• Dataset section:
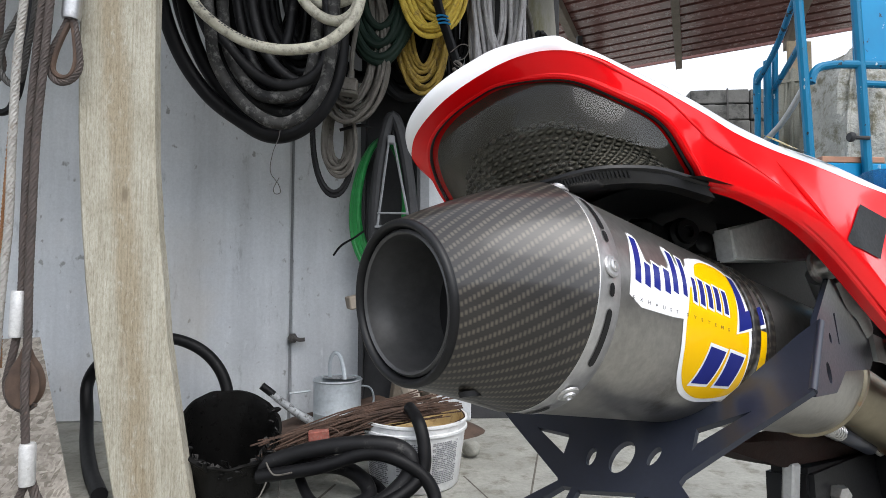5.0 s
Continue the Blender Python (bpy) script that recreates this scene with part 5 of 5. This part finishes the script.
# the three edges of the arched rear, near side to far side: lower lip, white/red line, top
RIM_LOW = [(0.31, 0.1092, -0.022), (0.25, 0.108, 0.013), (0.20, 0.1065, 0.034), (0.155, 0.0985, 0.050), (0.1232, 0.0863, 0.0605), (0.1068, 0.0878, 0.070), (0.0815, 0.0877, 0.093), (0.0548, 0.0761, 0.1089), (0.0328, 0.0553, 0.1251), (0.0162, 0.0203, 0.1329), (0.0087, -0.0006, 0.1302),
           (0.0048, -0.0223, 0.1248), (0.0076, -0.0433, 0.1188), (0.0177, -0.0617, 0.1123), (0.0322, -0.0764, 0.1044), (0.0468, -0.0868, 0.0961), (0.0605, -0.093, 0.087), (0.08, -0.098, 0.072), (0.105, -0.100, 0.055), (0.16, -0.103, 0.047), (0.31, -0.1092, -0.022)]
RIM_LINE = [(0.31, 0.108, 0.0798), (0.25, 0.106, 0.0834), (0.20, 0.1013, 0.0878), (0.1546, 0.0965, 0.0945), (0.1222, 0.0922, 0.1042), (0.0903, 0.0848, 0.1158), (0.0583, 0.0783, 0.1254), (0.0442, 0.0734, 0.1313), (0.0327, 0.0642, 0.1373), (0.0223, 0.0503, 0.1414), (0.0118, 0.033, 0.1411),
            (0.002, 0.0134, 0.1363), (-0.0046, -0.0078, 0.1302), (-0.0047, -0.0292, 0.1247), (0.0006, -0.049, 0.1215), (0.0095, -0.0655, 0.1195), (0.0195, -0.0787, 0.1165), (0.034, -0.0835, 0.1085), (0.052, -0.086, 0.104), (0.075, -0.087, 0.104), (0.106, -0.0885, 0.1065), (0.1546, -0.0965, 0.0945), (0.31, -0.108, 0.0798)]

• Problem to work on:
Omit the pictures, then quote the rest of the material above exactly.

• The solution:
5.0 s
Continue the Blender Python (bpy) script that recreates this scene with part 5 of 5. This part finishes the script.
# the three edges of the arched rear, near side to far side: lower lip, white/red line, top
RIM_LOW = [(0.31, 0.1092, -0.022), (0.25, 0.108, 0.013), (0.20, 0.1065, 0.034), (0.155, 0.0985, 0.050), (0.1232, 0.0863, 0.0605), (0.1068, 0.0878, 0.070), (0.0815, 0.0877, 0.093), (0.0548, 0.0761, 0.1089), (0.0328, 0.0553, 0.1251), (0.0162, 0.0203, 0.1329), (0.0087, -0.0006, 0.1302),
           (0.0048, -0.0223, 0.1248), (0.0076, -0.0433, 0.1188), (0.0177, -0.0617, 0.1123), (0.0322, -0.0764, 0.1044), (0.0468, -0.0868, 0.0961), (0.0605, -0.093, 0.087), (0.08, -0.098, 0.072), (0.105, -0.100, 0.055), (0.16, -0.103, 0.047), (0.31, -0.1092, -0.022)]
RIM_LINE = [(0.31, 0.108, 0.0798), (0.25, 0.106, 0.0834), (0.20, 0.1013, 0.0878), (0.1546, 0.0965, 0.0945), (0.1222, 0.0922, 0.1042), (0.0903, 0.0848, 0.1158), (0.0583, 0.0783, 0.1254), (0.0442, 0.0734, 0.1313), (0.0327, 0.0642, 0.1373), (0.0223, 0.0503, 0.1414), (0.0118, 0.033, 0.1411),
            (0.002, 0.0134, 0.1363), (-0.0046, -0.0078, 0.1302), (-0.0047, -0.0292, 0.1247), (0.0006, -0.049, 0.1215), (0.0095, -0.0655, 0.1195), (0.0195, -0.0787, 0.1165), (0.034, -0.0835, 0.1085), (0.052, -0.086, 0.104), (0.075, -0.087, 0.104), (0.106, -0.0885, 0.1065), (0.1546, -0.0965, 0.0945), (0.31, -0.108, 0.0798)]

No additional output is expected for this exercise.